## JOB
Pick out every line holding the string "with" and copy it.

★ ★ ★ ★ ★ ★ ★

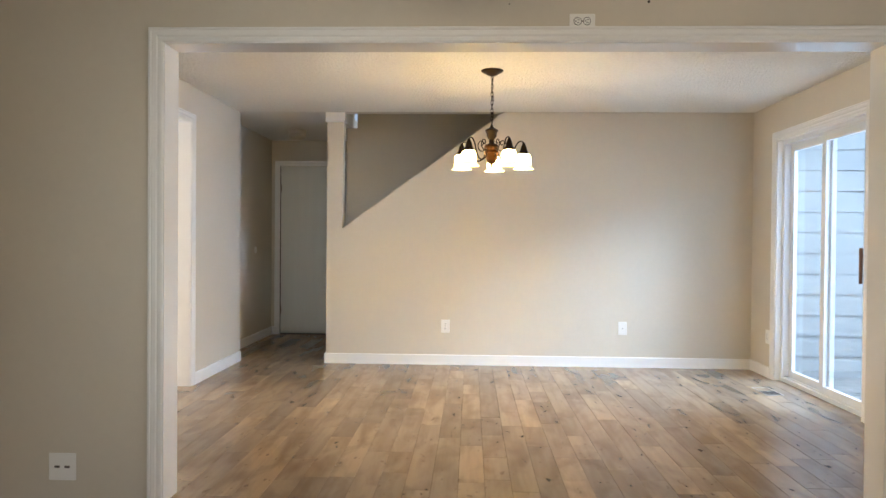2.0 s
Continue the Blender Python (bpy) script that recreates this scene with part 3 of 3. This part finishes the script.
def plate(name, m, w, h, label, category, holes="duplex", turned=False, group=""):
    """A wall plate: local x along the wall, z up, -y out of the wall."""
    t = tagged(empty(name, 0, 0, 0), label, category, group)
    t.matrix_world = m
    part("cover", box(-w / 2, w / 2, -0.006, 0.0, -h / 2, h / 2, 0.0028), PLASTIC, t)
    if holes == "duplex":
        for s in (-1, 1):
            px, pz = (s * 0.0195, 0) if turned else (0, s * 0.0195)
            rc = part("receptacle", lathe([(0, 0.0078), (0.0135, 0.0078), (0.0145, 0.0065), (0.0145, 0.004), (0, 0.004)], 20), PLASTIC, t)
            rc.matrix_local = pose(px, 0, pz, 90)
            if turned:
                rg = part("receptacle_gap", lathe([(0.0146, 0.0066), (0.0172, 0.0066), (0.0172, 0.004), (0.0146, 0.004)], 20), DARK, t)
                rg.matrix_local = pose(px, 0, pz, 90)
            bm = bmesh.new()
            for dx, dz, sx, sz in ((-0.0058, 0.003, 0.0026, 0.0085), (0.0058, 0.003, 0.0026, 0.0075), (0, -0.0072, 0.0050, 0.0050)):
                if turned:
                    dx, dz, sx, sz = dz, dx, sz, sx
                box(px + dx - sx / 2, px + dx + sx / 2, -0.0084, -0.0070, pz + dz - sz / 2, pz + dz + sz / 2, bm=bm)
            part("slots", bm, DARK, t)
        part("screw", box(-0.003, 0.003, -0.0072, -0.005, -0.003, 0.003, 0.001), STEEL, t)
    elif holes == "rocker":
        part("rocker_gap", box(-0.0188, 0.0188, -0.0064, -0.005, -0.0353, 0.0353), HINGE, t)
        part("surround", box(-0.0175, 0.0175, -0.0075, -0.005, -0.034, 0.034, 0.0012), PLASTIC, t)
        rk = part("rocker", box(-0.0145, 0.0145, -0.0125, -0.006, -0.030, 0.030, 0.0015), PLASTIC, t)
        rk.matrix_local = pose(0, 0, 0, 4)
    elif holes == "toggle":
        part("slot", box(-0.006, 0.006, -0.0068, -0.005, -0.013, 0.013), DARK, t)
        part("toggle", box(-0.0045, 0.0045, -0.018, -0.005, 0.0, 0.011, 0.002), PLASTIC, t)
        for z in (-0.03, 0.03):
            part("screw", box(-0.0025, 0.0025, -0.0072, -0.005, z - 0.0025, z + 0.0025, 0.001), STEEL, t)
    elif holes == "jacks":
        for px in (-0.0225, 0.0225):
            part("jack", box(px - 0.012, px + 0.012, -0.0085, -0.005, -0.005, 0.005, 0.001), HINGE, t)
            part("jack_slot", box(px - 0.009, px + 0.009, -0.0092, -0.0080, -0.002, 0.002), DARK, t)
    elif holes == "coax":
        cx = part("connector", lathe([(0, 0.012), (0.004, 0.012), (0.0045, 0.006), (0.006, 0.006), (0.006, 0.004), (0, 0.004)], 12), STEEL, t)
        cx.matrix_local = pose(0, 0, 0, 90)
    return t


SOUTH, WEST_FACE, EAST_FACE = 0, 90, -90     # faces -y, +x, -x
plate("power_outlet", pose(1.134, FY - 0.001, 0.361), 0.080, 0.122, "white duplex power outlet low on the dining wall", "outlet", group="dining wall outlets")
plate("power_outlet", pose(2.773, FY - 0.001, 0.361), 0.080, 0.122, "white wall plate with a single jack on the dining wall", "outlet", "coax", group="dining wall outlets")
plate("cable_plate", pose(-0.412, YO0 - 0.001, 0.158), 0.122, 0.120, "square white double plate with two dark jacks", "outlet", "jacks")
plate("power_outlet", pose(1.828, YO0 - 0.001, 2.094), 0.108, 0.064, "white sideways outlet above the wide opening", "outlet", turned=True)
plate("power_outlet", pose(LXL + 0.001, -4.115, 0.187, 0, 0, WEST_FACE), 0.076, 0.120, "white power outlet on the living room wall", "outlet")
plate("light_switch", pose(XR - 0.001, -2.050, 1.16, 0, 0, EAST_FACE), 0.076, 0.120, "white light switch beside the patio door", "light switch", "rocker")
plate("power_outlet", pose(XR - 0.001, -2.058, 0.345, 0, 0, EAST_FACE), 0.076, 0.120, "white power outlet beside the patio door", "outlet")
plate("power_outlet", pose(XR - 0.001, -0.372, 0.350, 0, 0, EAST_FACE), 0.076, 0.120, "white power outlet in the corner by the patio door", "outlet")
plate("light_switch", pose(-1.628, KY1 - 0.001, 1.19), 0.116, 0.120, "white double light switch on the cream kitchen wall", "light switch", "rocker")
plate("light_switch", pose(0.392, 0.999, 1.349), 0.080, 0.122, "white rocker switch on the stair wall", "light switch", "rocker")

# round bumper on the hall wall
st = tagged(empty("wall_bumper", HXL, 1.338, 1.035, 90), "round white door bumper disc on the hall wall", "door stop")
ob = part("disc", lathe([(0, 0.008), (0.030, 0.008), (0.038, 0.006), (0.041, 0.003), (0.041, 0), (0, 0)], 32), PLASTIC, st, smooth=True)
ob.matrix_local = pose(0, 0, 0, 90)
# hall ceiling light
hl = tagged(empty("ceiling_light", -0.545, 1.150, H), "unlit round white flush ceiling light in the hall", "ceiling light")
part("base", lathe([(0, 0), (0.098, 0), (0.100, -0.004), (0.100, -0.034), (0.094, -0.040), (0.085, -0.040), (0, -0.040)], 40), LAMP_WHITE, hl, smooth=False)
part("dome", lathe([(0.088, -0.041), (0.097, -0.052), (0.095, -0.070), (0.080, -0.088), (0.05, -0.098), (0, -0.102)], 40), LAMP_WHITE, hl, "white glass dome", smooth=True)
# floor register
vt = tagged(empty("floor_vent", 3.69, -1.005, 0.0008), "tan metal floor vent with a dark grille", "floor vent")
fr = box(-0.068, -0.060, -0.150, 0.150, 0.0, 0.004, 0.0012)
box(0.060, 0.068, -0.150, 0.150, 0.0, 0.004, 0.0012, bm=fr)
for y0, y1 in ((-0.150, -0.133), (0.006, 0.014), (0.142, 0.150)):
    box(-0.060, 0.060, y0, y1, 0.0, 0.004, 0.0012, bm=fr)
part("frame", fr, VENT, vt)
part("grille_opening", box(-0.060, 0.060, -0.133, 0.006, 0.0006, 0.0022), DARK, vt)
sl = None
for i in range(9):
    if sl is None:
        so = part("slat", box(-0.056, 0.056, -0.0025, 0.0025, 0.0045, 0.0062), GRILLE, vt)
        sl = so.data
    else:
        so = new("slat", sl)
        so.parent = vt
    so.location = (0, -0.122 + i * 0.0145, 0)
# nail holes left above the opening
for x, z, r in ((2.107, 2.177, 0.006), (1.52, 2.170, 0.003), (3.10, 2.110, 0.003)):
    nh = lathe([(0, 0.002), (r * 0.6, 0.0018), (r, 0.0004), (r, 0), (0, 0)], 10)
    nh.transform(pose(x, YO0 - 0.0005, z, 90))
    tagged(link("wall_anchor", nh, DARK), "small dark screw hole in the painted wall", "screw hole")

# ---- outside ----
deck_z = -0.10


def exterior():
    wall = setting("exterior_wall", box(4.104, 5.10, 0.215, 0.33, -0.45, 2.7), SIDING, "pale grey lap siding of the house wing", "exterior wall")
    lap = None
    for i in range(13):
        z = 0.095 - 0.195 + i * 0.195
        if lap is None:
            bm = prism([(0.0, 0.0)] + [(-0.017, 0.0), (-0.006, 0.189), (0.0, 0.188)], 4.106, 5.10, lambda u, v, d: (d, u, v))
            lo = part("siding_board", bm, SIDING, wall)
            lap = lo.data
        else:
            lo = new("siding_board", lap)
            lo.parent = wall
        lo.location = (0, 0.215, z)
    part("corner_board", box(5.09, 5.21, 0.180, 0.345, -0.45, 2.7, 0.004), SIDING, wall)
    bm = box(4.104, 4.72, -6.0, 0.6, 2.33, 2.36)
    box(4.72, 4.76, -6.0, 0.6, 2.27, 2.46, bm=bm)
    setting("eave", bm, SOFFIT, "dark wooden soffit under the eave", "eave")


exterior()
dk = tagged(empty("deck", 6, -2, deck_z), "weathered grey deck boards outside the patio door", "deck", kind="structure")
bmd = None
for i in range(46):
    if bmd is None:
        ob = part("deck_board", box(-1.89, 3.0, 0, 0.134, -0.03, 0, 0.004, seg=1), DECK, dk)
        bmd = ob.data
    else:
        ob = new("deck_board", bmd)
        ob.parent = dk
    ob.location = (0, -4.2 + i * 0.14, 0)
for lx, ly, turn_z, size in ((4.633, -0.546, 20, 0.055), (4.722, -0.568, 110, 0.06), (4.415, -1.038, 65, 0.065)):
    outline = [(-0.5, 0), (-0.3, -0.22), (0.0, -0.3), (0.3, -0.2), (0.55, 0), (0.3, 0.2), (0.0, 0.3), (-0.3, 0.22)]
    bm = prism(outline, 0.0, 0.03, lambda u, v, d: (u * size, v * size, (d + 0.9 * v * v + 0.25 * u * u) * size))
    dl = tagged(link("dry_leaf", bm, DRY_LEAF), "curled brown fallen leaf on the grey deck", "leaf", "fallen leaves on the deck")
    dl.matrix_world = pose(lx, ly, deck_z, 0, 0, turn_z)
dk2 = tagged(empty("deck", -4, 2, -0.08), "weathered grey deck boards behind the kitchen", "deck", kind="structure")
bmd = None
for i in range(28):
    if bmd is None:
        ob = part("deck_board", box(-4.0, 2.8, 0, 0.134, -0.03, 0, 0.004, seg=1), DECK, dk2)
        bmd = ob.data
    else:
        ob = new("deck_board", bmd)
        ob.parent = dk2
    ob.location = (0, -1.93 + i * 0.14, 0)
FENCE = material("cedar_fence", (0.22, 0.11, 0.06), 0.8, grain=0.15, stain=0.12, spread=0.12, stretch=(4, 4, 0.4))
fn = tagged(empty("fence", -4.5, 3.95, -0.45), "brown wooden board fence behind the deck", "fence")
fm = None
for i in range(40):
    if fm is None:
        ob = part("fence_board", box(0, 0.135, 0, 0.02, 0, 1.28, 0.003, seg=1), FENCE, fn)
        fm = ob.data
    else:
        ob = new("fence_board", fm)
        ob.parent = fn
    ob.location = (-4 + i * 0.14, 0, 0)
for z in (0.25, 1.0):
    part("rail", box(-4, 1.6, 0.02, 0.06, z, z + 0.09), FENCE, fn)
bm = bmesh.new()
bmesh.ops.create_grid(bm, x_segments=24, y_segments=24, size=400)
for v in bm.verts:
    v.co.z = -0.45
setting("ground", bm, GRASS, "green lawn reaching away from the house", "ground")


def tree(x, y, height, spread, seed):
    rg = random.Random(seed)
    t = tagged(empty("tree", x, y, -0.45), "broadleaf tree with a sunlit yellow-green crown", "tree", "trees behind the house")
    bm = tube([(0, 0, -0.2), (0.05, 0.02, height * 0.25), (-0.04, 0.06, height * 0.5), (0.05, 0.0, height * 0.9)], [0.16, 0.12, 0.09, 0.03], 10)
    tips = []
    for i in range(11):
        a, z = i * 2.4 + rg.random(), height * (0.22 + 0.06 * i)
        ln = spread * rg.uniform(0.5, 1.0) * (1 - 0.04 * i)
        end = Vector((math.cos(a) * ln, math.sin(a) * ln, z + ln * 0.5))
        mid = Vector((math.cos(a) * ln * 0.5, math.sin(a) * ln * 0.5, z + ln * 0.15))
        join(bm, tube([(0, 0, z), mid, end], [0.05, 0.035, 0.012], 6))
        tips += [mid.lerp(end, q) for q in (0.2, 0.6, 1.0)]
    part("trunk", bm, BARK, t, smooth=True)
    verts, faces = [], []
    for tip in tips:
        for _ in range(150):
            d = Vector((rg.gauss(0, 1), rg.gauss(0, 1), rg.gauss(0, 0.8))) * spread * 0.17
            p = tip + d
            n = Vector((rg.uniform(-1, 1), rg.uniform(-1, 1), rg.uniform(0.1, 1))).normalized()
            s = n.orthogonal().normalized() * rg.uniform(0.05, 0.10)
            q = n.cross(s) * 0.6
            k = len(verts)
            verts += [p - s, p - q, p + s, p + q]
            faces.append((k, k + 1, k + 2, k + 3))
    me = bpy.data.meshes.new("crown")
    me.from_pydata([tuple(v) for v in verts], [], faces)
    me.materials.append(LEAF)
    ob = new("crown", me)
    ob.parent = t


for x, y, hh, sp, sd in ((-5.4, 6.0, 5.5, 1.9, 1), (-3.4, 7.2, 6.0, 2.0, 2), (-7.5, 8.5, 6.5, 2.2, 3), (8.5, 6.0, 5.0, 1.8, 4), (10.5, 8.5, 6.0, 2.2, 5), (7.4, 9.0, 5.0, 2.0, 6)):
    tree(x, y, hh, sp, sd)
# living room floor boards, a step down
low = bmesh.new()
rl = random.Random(9)
for i in range(36):
    y = LY
    while y < YO0 - 0.02:
        l = rl.choice((0.6, 0.9, 1.2))
        box(LXL + i * 0.128, LXL + i * 0.128 + 0.1265, y, min(y + l, YO0) - 0.001, LF - 0.012, LF + 0.004, bm=low)
        y += l
tagged(link("floor_living_planks", low, PLANK), "grey-brown plank floor of the sunken living room", "floor", kind="structure")

# ---- floor boards ----
W_BOARD = 0.127


def board_mesh(w, l):
    bm = bmesh.new()
    c, t = 0.0015, 0.016
    pts = [(c, c, 0), (w - c, c, 0), (w - c, l - c, 0), (c, l - c, 0)]
    low = [(0, 0, -c), (w, 0, -c), (w, l, -c), (0, l, -c)]
    bot = [(0, 0, -t), (w, 0, -t), (w, l, -t), (0, l, -t)]
    rings = [[bm.verts.new(p) for p in ring] for ring in (pts, low, bot)]
    bm.faces.new(rings[0])
    for a, b in zip(rings, rings[1:]):
        for i in range(4):
            bm.faces.new((a[i], b[i], b[(i + 1) % 4], a[(i + 1) % 4]))
    return bm


rng = random.Random(5)
floor = tagged(empty("floor", 0, 0, 0), "grey-brown knotty maple plank floor with a satin sheen", "floor", kind="structure")
rest = bmesh.new()
x = KX
singles = 0
while x < XR + 0.05:
    w = W_BOARD - 0.0005
    y = YO0 + 0.032 + (rng.random() - 1) * 0.9
    hall = HXL - 0.13 < x < 0.05
    end = HY + 0.1 if hall else (0.02 if x > -0.95 else KY1 + 0.01)
    while y < end:
        l = rng.choice((0.36, 0.45, 0.62, 0.75, 0.9, 1.05, 1.2)) * rng.uniform(0.95, 1.05)
        y0, y1 = max(y, YO0 + 0.032), min(y + l, end)
        y += l
        if y1 - y0 < 0.03:
            continue
        z = rng.uniform(-0.0006, 0.0006)
        bmx = board_mesh(w, y1 - y0 - 0.0008)
        if x > XL - 0.1 and singles < 300:
            ob = part("plank", bmx, PLANK, floor)
            ob.location = (x, y0, z)
            singles += 1
        else:
            join(rest, bmx, Matrix.Translation((x, y0, z)))
    x += W_BOARD
tagged(part("planks", rest, PLANK, floor), kind="stuff")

★ ★ ★ ★ ★ ★ ★

## WRITTEN RESPONSE
Continue the Blender Python (bpy) script that recreates this scene with part 3 of 3. This part finishes the script.
plate("power_outlet", pose(2.773, FY - 0.001, 0.361), 0.080, 0.122, "white wall plate with a single jack on the dining wall", "outlet", "coax", group="dining wall outlets")
plate("cable_plate", pose(-0.412, YO0 - 0.001, 0.158), 0.122, 0.120, "square white double plate with two dark jacks", "outlet", "jacks")
vt = tagged(empty("floor_vent", 3.69, -1.005, 0.0008), "tan metal floor vent with a dark grille", "floor vent")
    t = tagged(empty("tree", x, y, -0.45), "broadleaf tree with a sunlit yellow-green crown", "tree", "trees behind the house")
floor = tagged(empty("floor", 0, 0, 0), "grey-brown knotty maple plank floor with a satin sheen", "floor", kind="structure")